- November Uprising: Part of Ukrainian–Soviet War
| Date | 11–12 December 1917 (O.S. 30 November – 1 December 1917) |
| Location | Odesa, Ukrainian People's Republic |
| Result | Ukrainian victory Re-establishment of Odesa Council; |
| Territorial changes | Ukrainian People's Army recaptures Odesa |

Belligerents
- Ukrainian People's Republic: Bolsheviks Red Guards

Units involved
- Haidamaks: Red Guards

Strength
- Unknown: 300 1 cruiser Almaz

= Odesa Arsenal November Uprising =

The Odesa Arsenal November Uprising was an attempt by the Bolsheviks to overthrow the Odesa Council of the Ukrainian People's Republic. It took place on 11–12 December 1917 (O.S. 30 November – 1 December 1917). The result was the capture of the strategic objects of the city by the Ukrainian People's Army.

== Background ==
On 11 December 1917, propaganda spread in Odesa about the disarmament of the workers' Red Guard, created by the local Bolsheviks, by troops of the Ukrainian People's Army. On the same day, 300 Red Guards seized the Odesa train station and the garage of the troops of the Ukrainian People's Republic with 40 armored cars. The rebels tried to involve neutral Serbian units stationed in Odesa for the war on the Romanian front in the uprising. The speech was supported by sailors from the Almaz cruiser, where the headquarters of the rebels was located. An attempt was made to capture the headquarters of the Odessa Military District and the Odesa Council.

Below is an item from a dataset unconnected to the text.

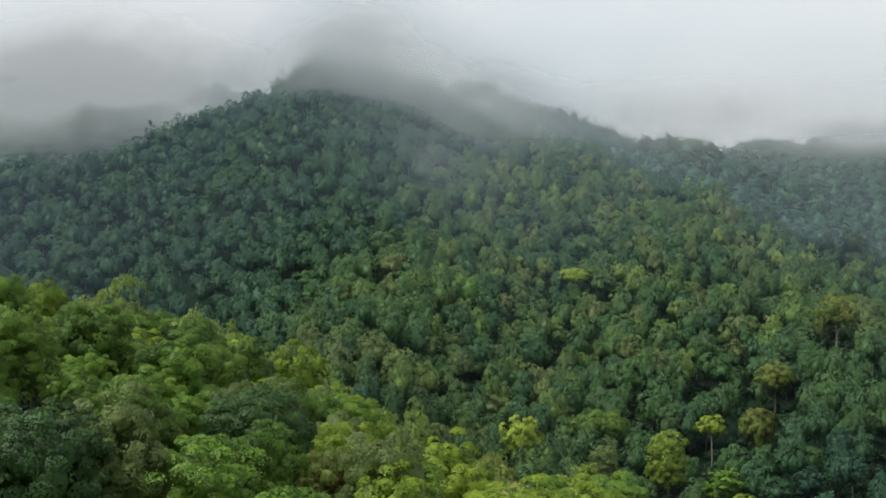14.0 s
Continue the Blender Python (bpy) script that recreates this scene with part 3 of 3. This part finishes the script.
def hang(name, X, Y, Z, veil, wisp, label):
    """A veil of mist over a grid of places, with how dense it is there: evenly, and in torn wisps."""
    rows, cols = X.shape
    n = np.arange(rows * cols).reshape(rows, cols)
    faces = np.stack([n[:-1, :-1], n[:-1, 1:], n[1:, 1:], n[1:, :-1]], -1).reshape(-1, 4)
    me = solid(name, np.stack([X, Y, Z], -1).reshape(-1, 3), faces, [MIST], smooth=True)
    for key, values in (("veil", np.maximum(veil, 0.001)), ("wisp", wisp)):
        me.attributes.new(key, "FLOAT", "POINT").data.foreach_set("value", np.asarray(values, np.float32).ravel())
    return tagged(new(name, me), label, "mist", kind="stuff")


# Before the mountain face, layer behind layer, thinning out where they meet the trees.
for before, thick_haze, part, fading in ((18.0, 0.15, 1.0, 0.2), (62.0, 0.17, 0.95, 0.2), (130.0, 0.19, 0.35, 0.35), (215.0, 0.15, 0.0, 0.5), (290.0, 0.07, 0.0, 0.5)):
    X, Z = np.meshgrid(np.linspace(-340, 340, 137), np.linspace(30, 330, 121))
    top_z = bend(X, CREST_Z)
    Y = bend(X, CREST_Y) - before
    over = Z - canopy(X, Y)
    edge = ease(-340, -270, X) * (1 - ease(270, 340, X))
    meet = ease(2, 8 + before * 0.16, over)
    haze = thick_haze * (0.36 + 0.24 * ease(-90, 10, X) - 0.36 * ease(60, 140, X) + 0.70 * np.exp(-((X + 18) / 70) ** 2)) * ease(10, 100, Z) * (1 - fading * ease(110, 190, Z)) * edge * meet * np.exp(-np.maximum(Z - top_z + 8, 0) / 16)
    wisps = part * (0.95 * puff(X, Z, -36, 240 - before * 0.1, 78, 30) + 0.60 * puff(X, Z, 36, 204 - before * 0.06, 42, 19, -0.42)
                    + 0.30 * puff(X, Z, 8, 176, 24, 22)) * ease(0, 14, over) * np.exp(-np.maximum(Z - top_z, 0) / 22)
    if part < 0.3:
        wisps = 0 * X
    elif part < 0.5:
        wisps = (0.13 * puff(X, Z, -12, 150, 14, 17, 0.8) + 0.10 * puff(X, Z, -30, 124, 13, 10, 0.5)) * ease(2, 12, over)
    hang("mist_veil", X, Y, Z, haze, wisps * edge, "thin white mist and painted blue haze over the mountain face and summit")

# A tinted sheet that paints blue distance haze over the valley, before its trees.
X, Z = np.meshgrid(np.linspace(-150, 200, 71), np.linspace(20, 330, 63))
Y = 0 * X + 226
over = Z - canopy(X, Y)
hang("painted_valley_haze", X, Y, Z, 0.013 * ease(3, 16, over) * ease(-150, -120, X) * (1 - ease(160, 200, X)) * (1 - ease(90, 170, Z)), 0 * X, "thin sheet that paints blue haze over the valley")

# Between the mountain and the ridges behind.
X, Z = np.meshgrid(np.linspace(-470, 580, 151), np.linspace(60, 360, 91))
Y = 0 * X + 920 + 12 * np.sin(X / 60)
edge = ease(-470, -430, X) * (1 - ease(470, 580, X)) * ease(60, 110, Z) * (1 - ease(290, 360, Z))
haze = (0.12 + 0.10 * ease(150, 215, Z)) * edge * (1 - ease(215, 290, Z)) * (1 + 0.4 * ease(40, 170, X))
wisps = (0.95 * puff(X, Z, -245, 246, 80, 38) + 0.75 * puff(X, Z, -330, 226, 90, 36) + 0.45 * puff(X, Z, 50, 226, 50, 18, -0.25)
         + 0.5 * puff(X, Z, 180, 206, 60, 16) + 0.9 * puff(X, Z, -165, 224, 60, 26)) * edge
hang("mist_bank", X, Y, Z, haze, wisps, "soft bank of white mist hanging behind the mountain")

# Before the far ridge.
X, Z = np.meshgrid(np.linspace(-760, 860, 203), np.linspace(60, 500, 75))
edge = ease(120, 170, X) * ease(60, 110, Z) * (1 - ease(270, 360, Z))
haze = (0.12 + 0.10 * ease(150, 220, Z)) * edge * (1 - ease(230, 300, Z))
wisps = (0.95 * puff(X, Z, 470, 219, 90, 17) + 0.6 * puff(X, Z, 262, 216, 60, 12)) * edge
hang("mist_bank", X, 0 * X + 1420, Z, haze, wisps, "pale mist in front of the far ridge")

In order to counter the Bolshevik uprisings, the Odesa Council recruited the Haydamak detachments. For two days, they fought with the Red Guards in the city centre, as well as in the area of the station and district headquarters. Haydamaks prevented the rebels from taking control of the strategic objects of Odesa. As a result, on 12 December 1917 both sides signed an peace treaty. For reconciliation, a Temporary Joint Committee of Councils was created with the participation of the Odesa Bolshevik Council and the Odesa Ukrainian Council - 3 representatives from each. The Provisional Revolutionary Bureau was also formed from representatives of Rumcherod, the Odesa District headquarters, the Ukrainian Council, and the Commissioner of the Provisional Government.

Subsequently, the troops of the Ukrainian People's Republic brought under their control all important objects of Odesa.